Although income withdrawals can be done at any time after the age of fifty, the longer you wait to withdraw can provide you with a significantly increased income over the remaining years. These are also a possibility to withdraw more than your specified withdrawal income amount at any time; however the amount will reduce any future withdrawals permanently.
What Is An Annuity Rider?
Annuity income riders are an attached benefit to a deferred annuity policy that solves for longevity risks by providing a lifetime income stream. These typically have an annual fee which is deducted proportionately from each crediting account. To qualify for the rider, the owner and annuitant must be the same person and joint owners must be spouses.

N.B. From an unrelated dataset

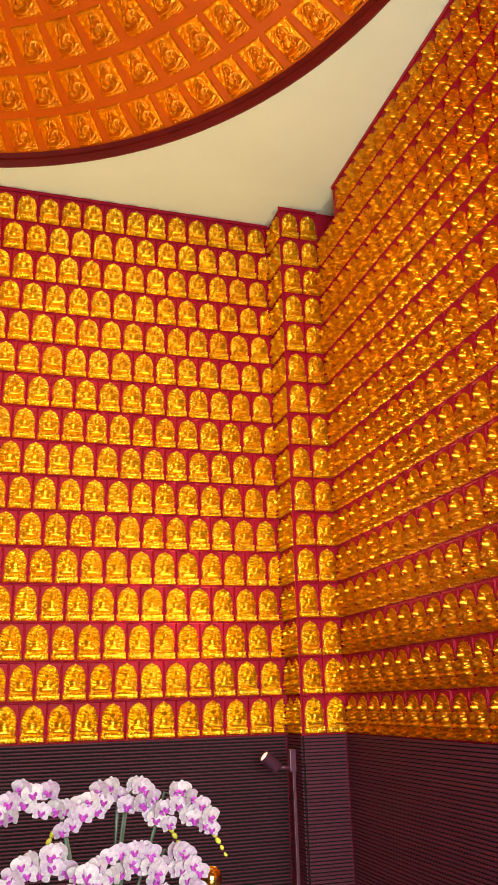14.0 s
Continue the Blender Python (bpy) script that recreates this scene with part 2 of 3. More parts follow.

Riders can be terminated. This can happen only after the second contract year at the owner’s request. Once the rider is terminated it cannot be restarted. There are special circumstances in which a rider can be automatically terminated. This includes:
- Upon the death of the first contract owner, unless spousal continuation is elected. Spousal continuation is when upon the owner’s death the spouse is the sole primary beneficiary and can start income withdrawals as early as the contract’s third year or if they attain the age of 50. If the spouse is at least 50-years-old and withdrawals already occurred, they will continue as based upon the same dollar amount until the surviving spouse’s death (for joint owners) or will be recalculated based on the current Benefits Base and the surviving spouses age (single owners).
- Upon full surrender.
- Upon Annuitization.
- Upon contract ownership change (other than a spousal continuation or addition of a spousal joint owner).
- Upon excessive withdrawals that reduce the accumulation value to zero.